• WRITTEN EXERCISE: Reproduce the listing below in full and without alteration, apart from its pictures.

┄┄┄┄┄┄┄┄┄┄┄┄┄┄┄┄┄┄┄┄

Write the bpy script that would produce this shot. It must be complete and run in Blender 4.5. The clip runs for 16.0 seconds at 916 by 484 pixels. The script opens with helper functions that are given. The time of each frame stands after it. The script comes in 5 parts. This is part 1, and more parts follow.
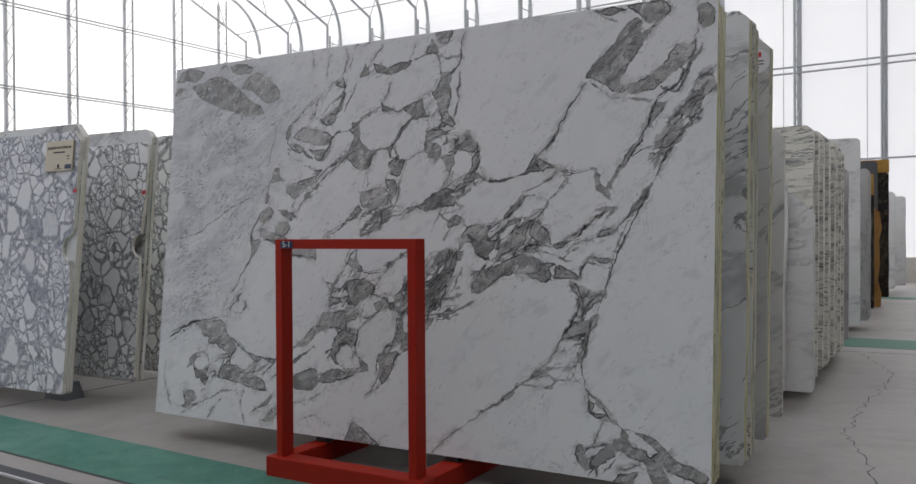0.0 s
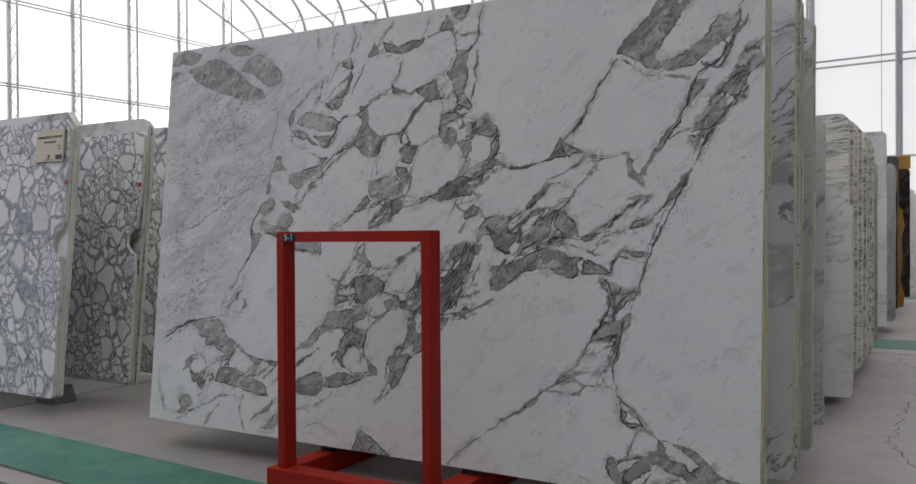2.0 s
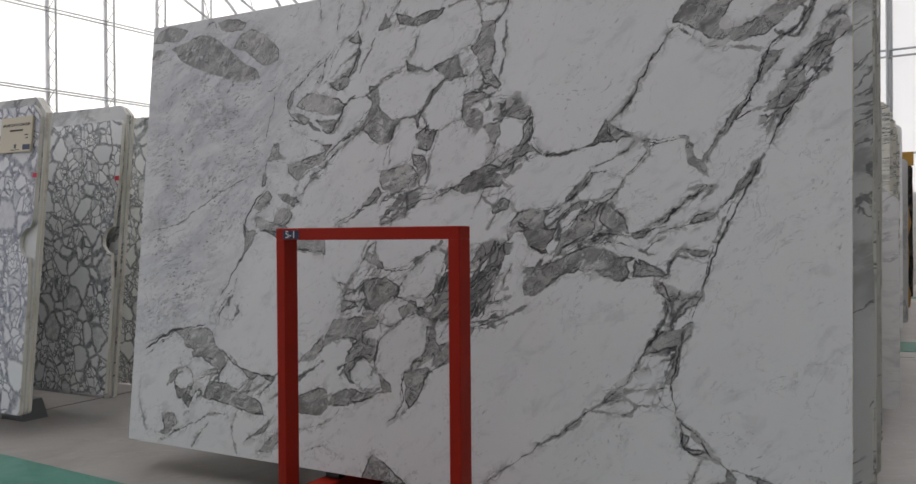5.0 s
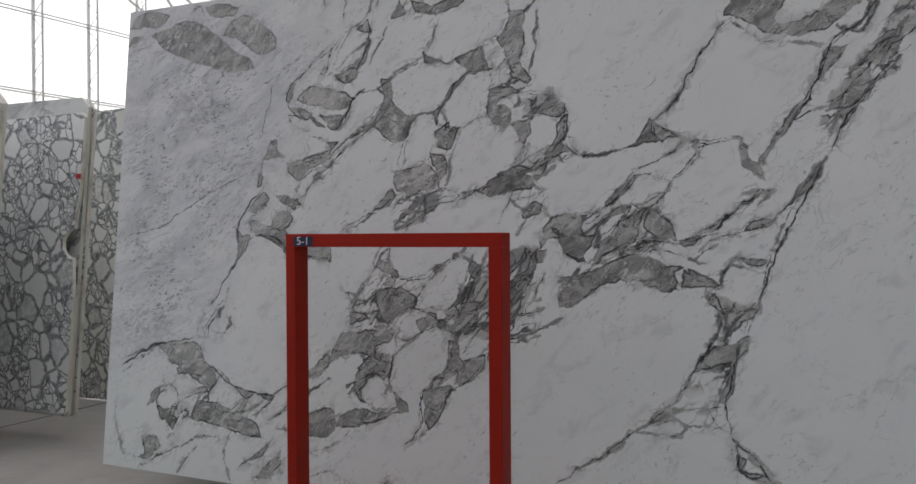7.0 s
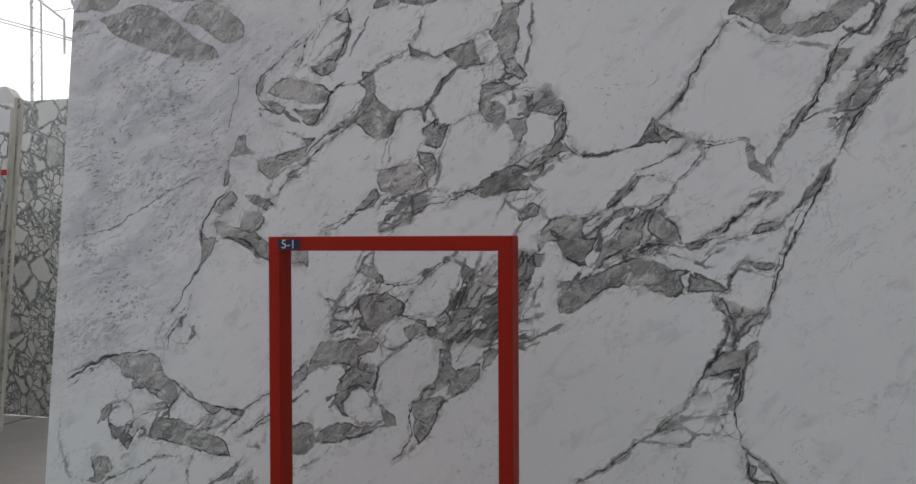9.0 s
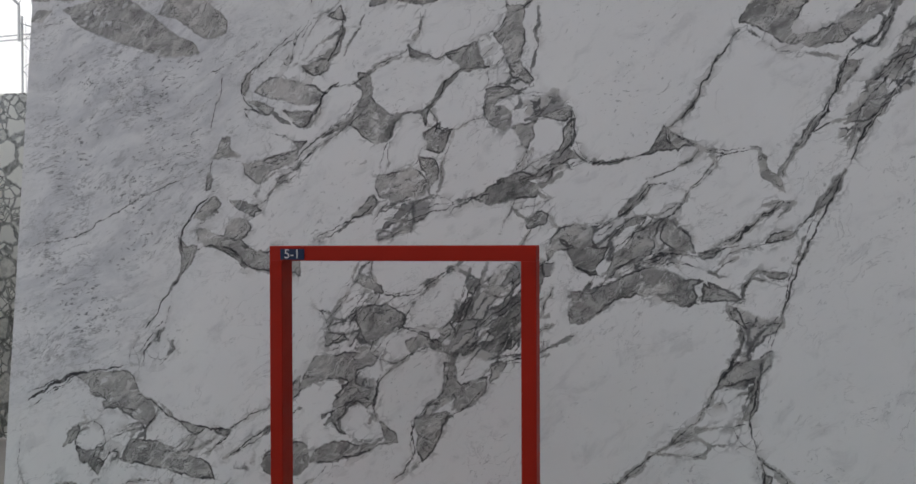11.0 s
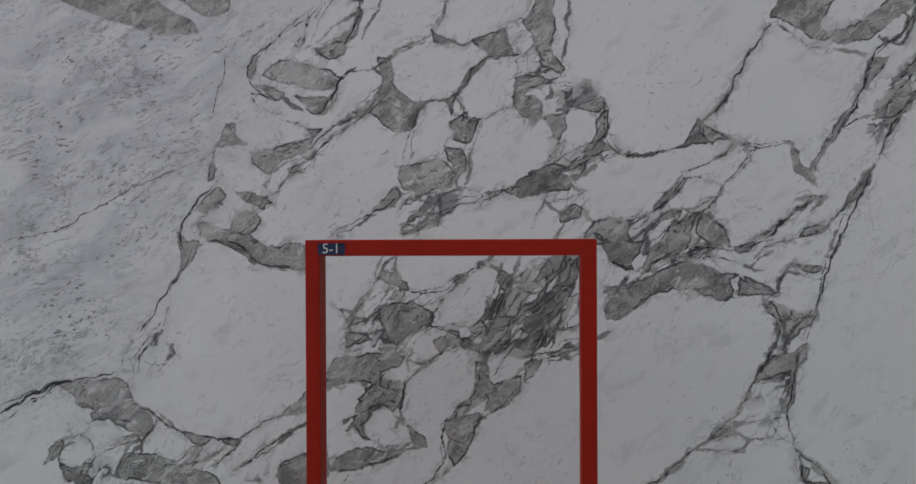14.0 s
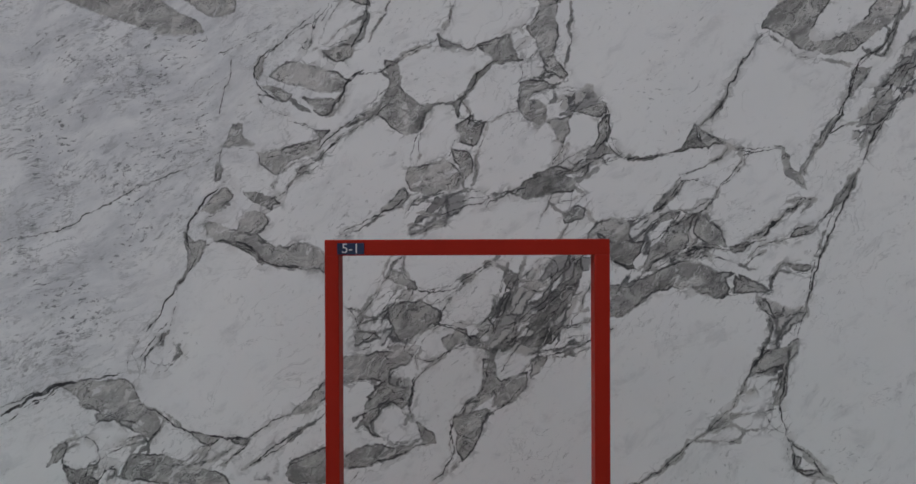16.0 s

┄┄┄┄┄┄┄┄┄┄┄┄┄┄┄┄┄┄┄┄

• SOLUTION:
Write the bpy script that would produce this shot. It must be complete and run in Blender 4.5. The clip runs for 16.0 seconds at 916 by 484 pixels. The script opens with helper functions that are given. The time of each frame stands after it. The script comes in 5 parts. This is part 1, and more parts follow.
0.0 s
2.0 s
5.0 s
7.0 s
9.0 s
11.0 s
14.0 s
16.0 s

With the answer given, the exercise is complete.